Researchers Create 'Smart' Material from Sea Urchins
A research team at City University of Hong Kong has developed a 3D-printed smart material inspired by the porous structure of sea urchin spines. The biomimetic "mechanoelectrical" material has potential applications in sensors, robotics, and medical devices.
The unique sensing ability of the sea urchin spine is not biological but physical, stemming from its porous internal structure known as the stereom. This intricate, bicontinuous ceramic skeleton has a gradient of pore sizes along its length, with smaller and more numerous pores near the tip. This specific architecture is the key to its newly discovered mechanoelectrical properties.

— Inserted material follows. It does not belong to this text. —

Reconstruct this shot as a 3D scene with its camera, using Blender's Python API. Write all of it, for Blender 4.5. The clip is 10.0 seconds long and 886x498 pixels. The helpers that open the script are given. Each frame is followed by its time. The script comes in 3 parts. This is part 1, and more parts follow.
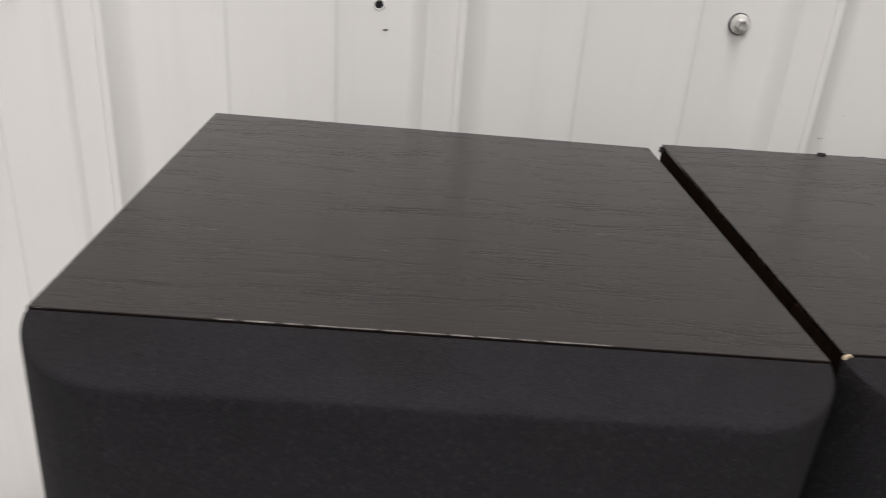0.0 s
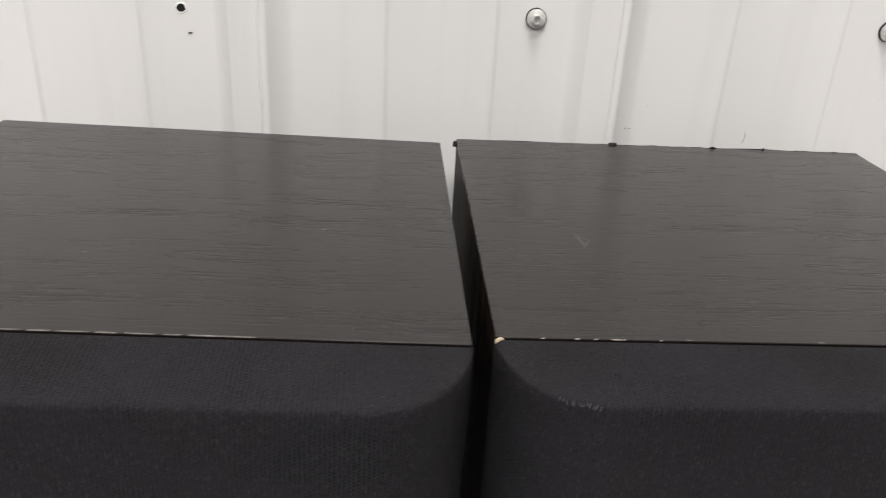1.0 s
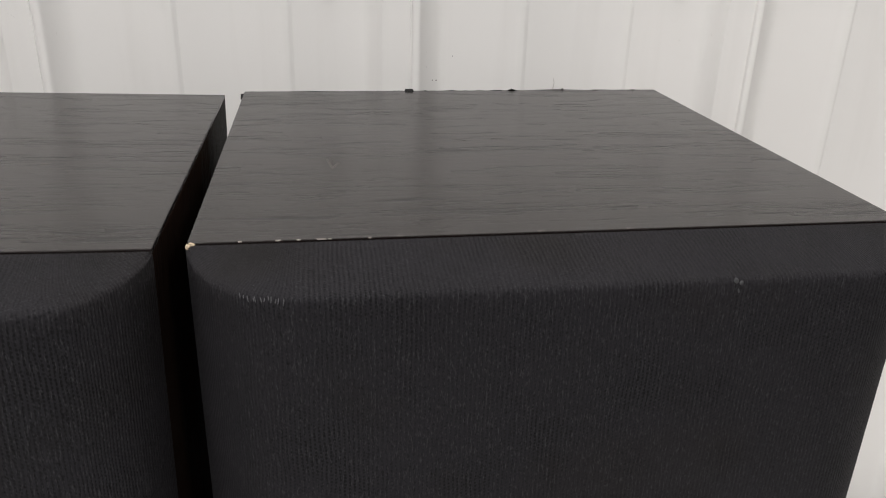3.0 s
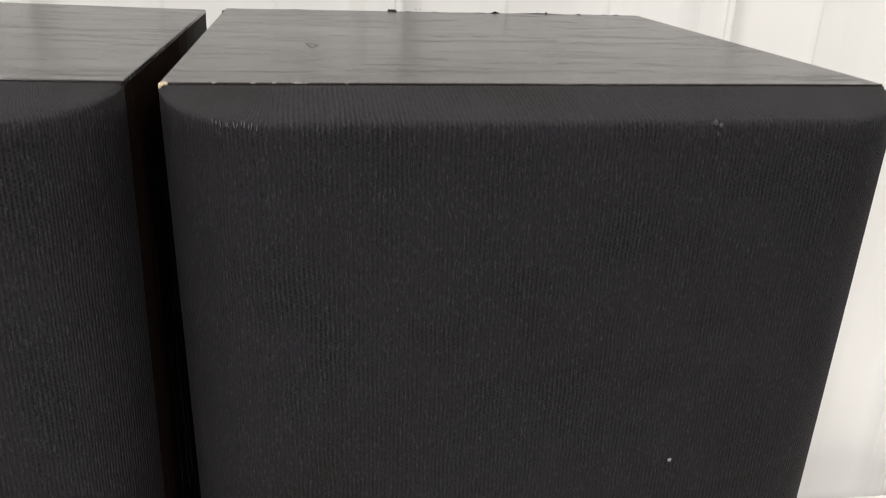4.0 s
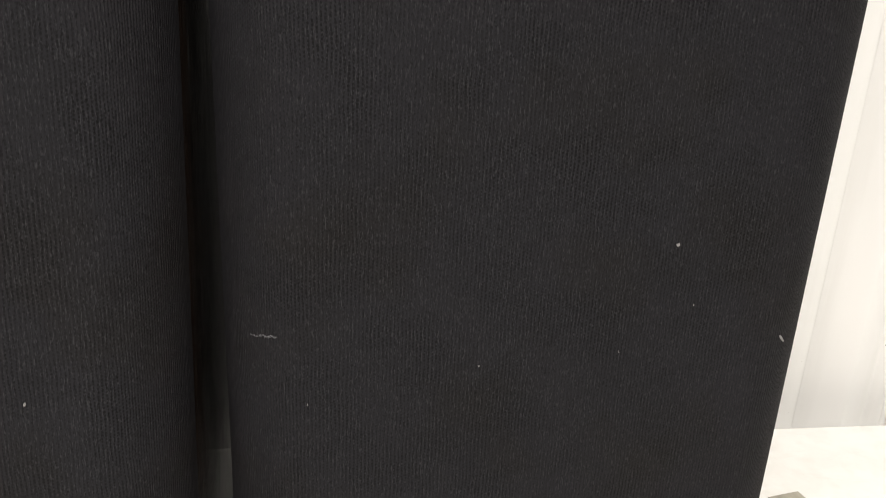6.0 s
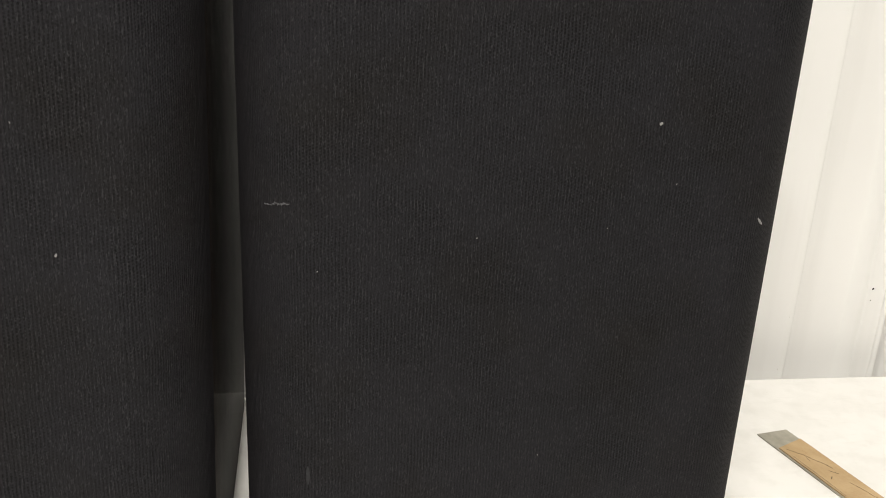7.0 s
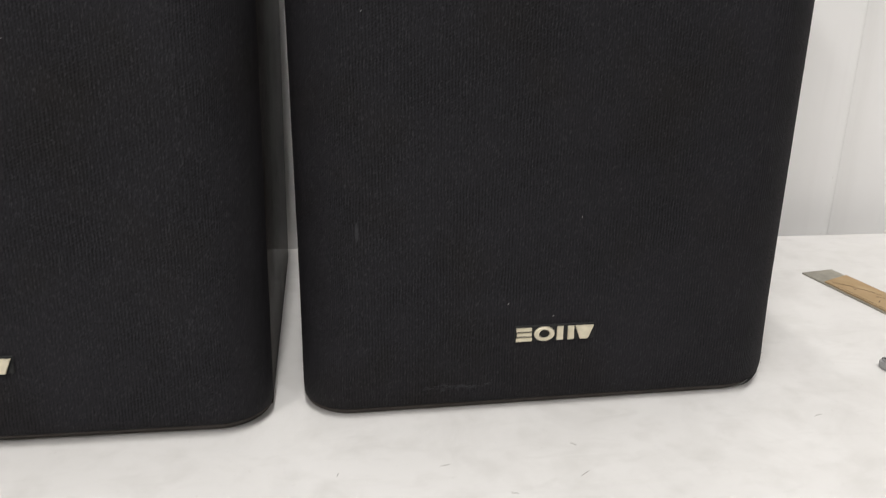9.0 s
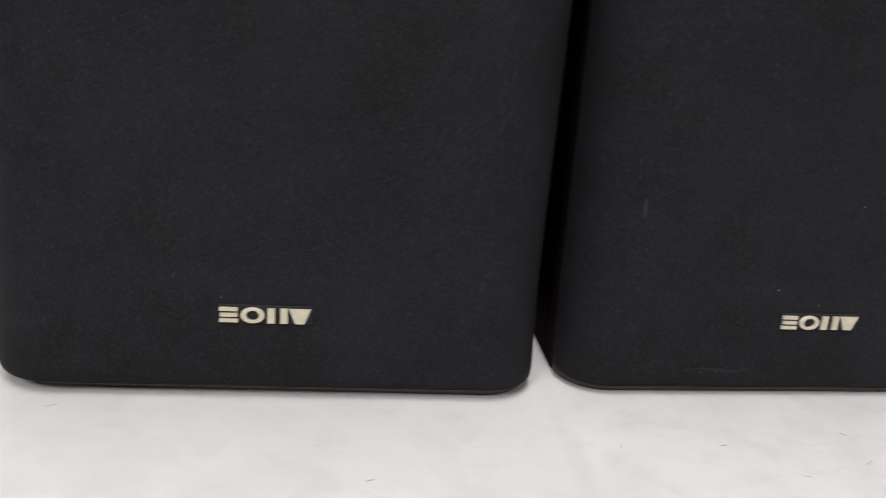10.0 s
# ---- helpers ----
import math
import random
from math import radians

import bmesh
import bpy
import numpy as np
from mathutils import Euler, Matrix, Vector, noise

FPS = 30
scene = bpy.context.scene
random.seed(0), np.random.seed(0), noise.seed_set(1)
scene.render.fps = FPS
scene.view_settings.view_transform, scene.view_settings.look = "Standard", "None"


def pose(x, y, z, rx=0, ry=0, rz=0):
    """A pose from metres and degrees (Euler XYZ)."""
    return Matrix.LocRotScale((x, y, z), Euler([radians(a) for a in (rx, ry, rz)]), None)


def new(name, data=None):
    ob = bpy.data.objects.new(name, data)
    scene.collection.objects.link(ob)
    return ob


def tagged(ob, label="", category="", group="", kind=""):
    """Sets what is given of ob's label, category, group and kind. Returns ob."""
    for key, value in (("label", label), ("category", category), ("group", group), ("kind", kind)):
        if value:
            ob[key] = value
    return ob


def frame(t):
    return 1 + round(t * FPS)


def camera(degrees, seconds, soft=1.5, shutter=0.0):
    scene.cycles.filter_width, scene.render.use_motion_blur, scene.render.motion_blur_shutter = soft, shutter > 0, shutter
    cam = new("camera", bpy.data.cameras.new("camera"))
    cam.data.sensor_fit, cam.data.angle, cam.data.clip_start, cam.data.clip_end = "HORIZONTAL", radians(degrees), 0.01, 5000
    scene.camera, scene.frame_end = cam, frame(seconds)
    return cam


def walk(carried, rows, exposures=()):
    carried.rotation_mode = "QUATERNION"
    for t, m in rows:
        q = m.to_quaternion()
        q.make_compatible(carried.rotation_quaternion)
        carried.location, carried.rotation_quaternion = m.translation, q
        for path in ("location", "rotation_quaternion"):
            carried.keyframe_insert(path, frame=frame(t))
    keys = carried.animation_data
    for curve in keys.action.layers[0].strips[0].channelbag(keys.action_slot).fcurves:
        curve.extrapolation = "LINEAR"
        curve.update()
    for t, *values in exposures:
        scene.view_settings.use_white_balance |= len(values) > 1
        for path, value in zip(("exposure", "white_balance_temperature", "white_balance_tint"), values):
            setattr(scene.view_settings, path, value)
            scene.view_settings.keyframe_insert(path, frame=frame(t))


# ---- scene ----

The material operates on the principle of "streaming potential." When water flows through the spine's microchannels, a charge separation occurs at the solid-liquid interface, creating a measurable voltage. A single droplet landing on the long-spined sea urchin (*Diadema setosum*) can induce a transient potential of about 100 millivolts, a response that occurs in tens of milliseconds—over a thousand times faster than the creature's own visual perception. Led by Professor Lu Jian, Dean of the College of Engineering at CityUHK, the research team includes Annan Chen, Ziqin Wang, and Zuankai Wang, among others, with their findings published in the journal *Nature*. The team successfully replicated the spine's complex gradient structure using a 3D printing technique called vat photopolymerization, which uses light to selectively cure a liquid ceramic-loaded resin layer by layer. A significant challenge in this process is precisely controlling the curing of the ceramic slurry to create the continuous gradient in porosity, which is essential for the material's function. Issues such as light scattering and managing the viscosity of the ceramic-rich resin must be overcome to fabricate the intricate, defect-free structures that mimic nature. The 3D-printed replicas outperformed their natural counterparts, exhibiting a threefold increase in voltage output and an eightfold greater signal amplitude compared to non-gradient structures. This demonstrates that the sensing capability is determined by the material's architecture rather than its chemical composition, opening the door to using various materials like polymers. This technology paves the way for a new class of self-powered underwater sensors. Potential applications include creating sensitive "skins" for underwater robots to detect subtle changes in water flow and vibrations, or deploying networks of battery-free sensors for long-term marine environmental monitoring.